Sí, ya sé. Me diréis que todo eso también puede hacerse en una librería pequeña. No completamente. Nadie desconoce el destino de un libro que, antes de pasar por caja, ha pasado por muchas manos. Nadie lo quiere para comprarlo, sino que sólo es objeto de una pecaminosamente rápida relación de hojeo. Únicamente valdrá para saldos. En una librería de las grandes saben que ha servido de generosa iniciación para muchos posibles compradores y lo aceptan con benevolencia. En una librería pequeña es más probable que el librero contemple sus libros como un severo padre burgués cuidaría antaño de la honra de sus hijas casaderas: ¡que nadie los toque más de lo necesario! Una librería grande ofrece, asimismo, otras distracciones. Por ejemplo, en los entreactos entre libro y libro te puedes dedicar a realizar estudios antropológicos de campo, tales como observar a los visitantes de la librería repartidos por secciones. ¡Muy interesante!

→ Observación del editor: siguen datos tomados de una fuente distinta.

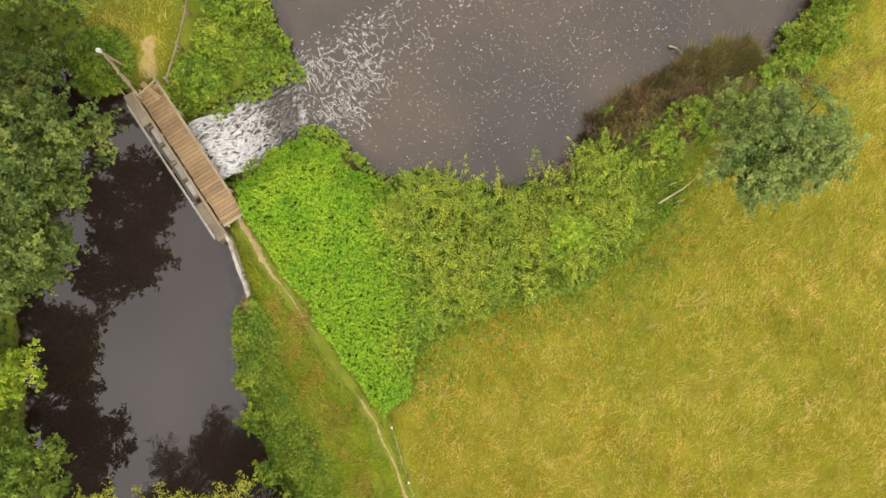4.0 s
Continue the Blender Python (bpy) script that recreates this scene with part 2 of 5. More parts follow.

Hay libreros que se precian de saber elegir su mercancía. ¡No llevan a su tienda cualquier cosa! Pero, ¿quién se atreverá a no ofrecer ese best-seller que tanto ayuda a sanear el negocio? ¿Quién sabe si no dejarán de escoger, en cambio, precisamente aquello que yo deseo? Muchas veces la selección se guía simplemente por modas o por supuestas cualidades indiscutibles que, sin embargo, no todo lector tiene por qué compartir. Así que, si es por mí, ¡que lo traigan todo! Y que me permitan mirar, cotillear, hurgar y manosear sin restricciones, que ya decidiré yo. Y si además de libros me ponen a tiro discos, películas o material de oficina, ¡tanto mejor!
Por todo ello, insisto: por mucho que haya quien piense que el tamaño no importa, ¡yo las prefiero grandes!